The Dorothy Draper School of Decorating kicked off with a festive Friday-night cocktail party upon the porch hosted by Carleton and the team from Dorothy Draper in New York. Gentlemen wear coat and ties in the hotel after 6:30pm, and the women broke out floral dresses as they sipped champagne and mixed and mingled with the 30-odd participants attending the day-long class that would begin the next morning at 10am. From there it was on to dinner in the massive but beautifully organized Main Dining Room where we supped upon roast duck beside blowsy marigold-printed lambrequins (Google it, it’s decorator speak) on zippy cabana-striped chairs.
Saturday morning, John and I entered the classroom where a natty, white linen-clad Carleton sat up front besides a pitcher overflowing with fresh flowers with an image of a lilac-themed suite at the hotel from his new book projected onto the screen behind him.
Commented John, “If only all classrooms featured umbrella chandeliers dripping with Chinese bells, black floral-print chintz curtains, and azalea-hued walls. Sigh.”
Carleton kicked off the morning session with anecdotes and lessons from his sixty years at Dorothy Draper.
There’s talk of Ethel Merman, Judy Garland, and Margaret Thatcher.
And heaps of quotables.
“Umbrella stands are very important.”
“I dream in rooms.”
“Show me nothing that looks like gravy.”
Carleton challenges the students to embrace color. To write an essay about the first room they remember. How did it smell? Who was in the room? What was the color of the room?
Joan Crawford gets a star turn as Carleton discusses his long-running personal and professional relationship with the screen siren.
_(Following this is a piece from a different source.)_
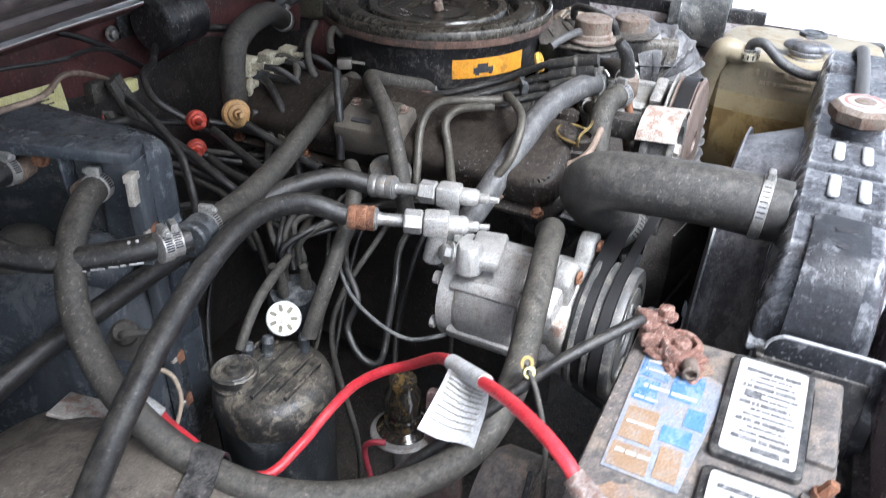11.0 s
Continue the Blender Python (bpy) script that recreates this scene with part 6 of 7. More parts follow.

There are some zingers in the mix, naturally.
Speaking of Miss Crawford’s penchant for plastic slipcovers, Carleton deadpans, “Joan had more plastic in her home than the meat department at the A&P.”
We discuss formulaic hotels and how glamour has largely become a thing of the past.
Marlon Brando is mentioned as is the Aga Khan, Tony Curtis, and Princess Margaret, and we watch a wonderful clip of Edward R. Murrow, cigarette in hand, interviewing Dorothy Draper at her apartment in New York’s Carlyle Hotel.
We see residential projects that the Draper firm has designed and get a first-ever tour of Carleton’s manor-house escape in County Limerick, Ireland.
Carleton’s effervescent associate Rudy Saunders takes to the stage and talks about the Dorothy Draper mandate to “fight the will to be dreary,” and Draper’s engaging Draper Director of Design Brinsley Matthews walks us through the path of finding inspiration.
We break for lunch and, after lobster rolls and white wine, return to hear Dorothy Draper associate and professor Joellen Kerr guide us through “Grand: 101,” a lesson plan that covers the art of seeing, creativity, risk taking, and other tenets of the Dorothy Draper brand.
Carleton concludes the two-hour session with a spirited Q&A from the audience and awards each of us a diploma.
And with that it’s time for the wrap-up cocktail reception on the hotel’s porch and a book signing. Attendees swan about in florals, peacock hues, and seersucker.
Holding court, Carleton approves.
Rooms to Remember
Carleton’s Varney’s 36th book, “Rooms to Remember: A Designer’s Tour of Mackinac Island’s Grand Hotel,” celebrates the designer’s 40-year love affair with the iconic summer hotel. Profiling the Grand’s 43 unique “named” rooms and suites, the coffee table book offers heaps of color and pattern-upon-pattern play that will whisk you to a world where the imagination runs wild. Find Biedemeier furniture mixing with Victorian, Art Deco cohabiting comfortably with Mid-Century Modern, and Chinoiserie cozying up to English pine. With a heaping side of chintz! “Rooms to Remember” is a must read for the design and travel aficionado.